• **Given material**
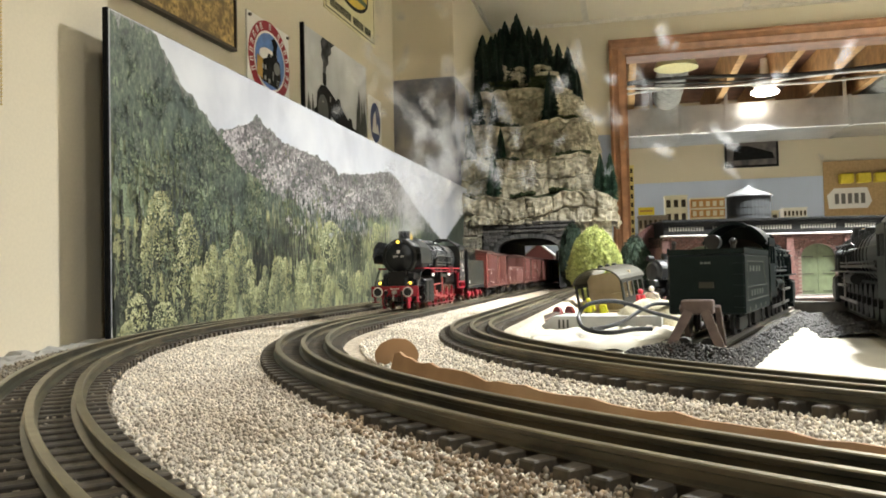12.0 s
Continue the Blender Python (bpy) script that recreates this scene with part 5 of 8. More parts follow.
# dark ground round the turntable
bm = bmesh.new()
ring_o = [(0.40 + 0.36 * math.cos(a) * (1 + 0.06 * math.sin(5 * a)), 1.36 + 0.30 * math.sin(a)) for a in np.linspace(0, 2 * math.pi, 40, endpoint=False)]
prism(bm, ring_o, "z", -0.012, -0.0045)
tagged(part("cinder_ground", bm, CINDER), "black cinder ground round the turntable", "ground", kind="structure")
tt = thing("turntable", "turntable with a pale deck edge and a dark pit", "turntable", Matrix.Translation((0.40, 1.36, 0)))
bm = bmesh.new()
lathe(bm, [(0.205, -0.004), (0.205, 0.012), (0.190, 0.012), (0.190, -0.002)], 48, close=False)
part("pit_rim", bm, material("pit_concrete", (0.12, 0.11, 0.095), 0.8, vary=0.15), tt)
bm = bmesh.new()
bbox(bm, -0.185, 0.185, -0.034, 0.034, 0.010, 0.016, 0.001)
bbox(bm, -0.185, 0.185, -0.036, -0.030, -0.001, 0.010)
part("bridge_deck", bm, RUST, tt, m=Matrix.Rotation(radians(20), 4, "Z"))

# buffer stop
stop = thing("buffer_stop", "rust-brown buffer stop of crossed rails at the track end", "buffer stop", TRACK1 @ Matrix.Translation((0.0055, 0, 0.0018)))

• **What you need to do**
Reproduce every line exactly and omit all pictures.

• **Result of this task**
12.0 s
Continue the Blender Python (bpy) script that recreates this scene with part 5 of 8. More parts follow.
# dark ground round the turntable
bm = bmesh.new()
ring_o = [(0.40 + 0.36 * math.cos(a) * (1 + 0.06 * math.sin(5 * a)), 1.36 + 0.30 * math.sin(a)) for a in np.linspace(0, 2 * math.pi, 40, endpoint=False)]
prism(bm, ring_o, "z", -0.012, -0.0045)
tagged(part("cinder_ground", bm, CINDER), "black cinder ground round the turntable", "ground", kind="structure")
tt = thing("turntable", "turntable with a pale deck edge and a dark pit", "turntable", Matrix.Translation((0.40, 1.36, 0)))
bm = bmesh.new()
lathe(bm, [(0.205, -0.004), (0.205, 0.012), (0.190, 0.012), (0.190, -0.002)], 48, close=False)
part("pit_rim", bm, material("pit_concrete", (0.12, 0.11, 0.095), 0.8, vary=0.15), tt)
bm = bmesh.new()
bbox(bm, -0.185, 0.185, -0.034, 0.034, 0.010, 0.016, 0.001)
bbox(bm, -0.185, 0.185, -0.036, -0.030, -0.001, 0.010)
part("bridge_deck", bm, RUST, tt, m=Matrix.Rotation(radians(20), 4, "Z"))

# buffer stop
stop = thing("buffer_stop", "rust-brown buffer stop of crossed rails at the track end", "buffer stop", TRACK1 @ Matrix.Translation((0.0055, 0, 0.0018)))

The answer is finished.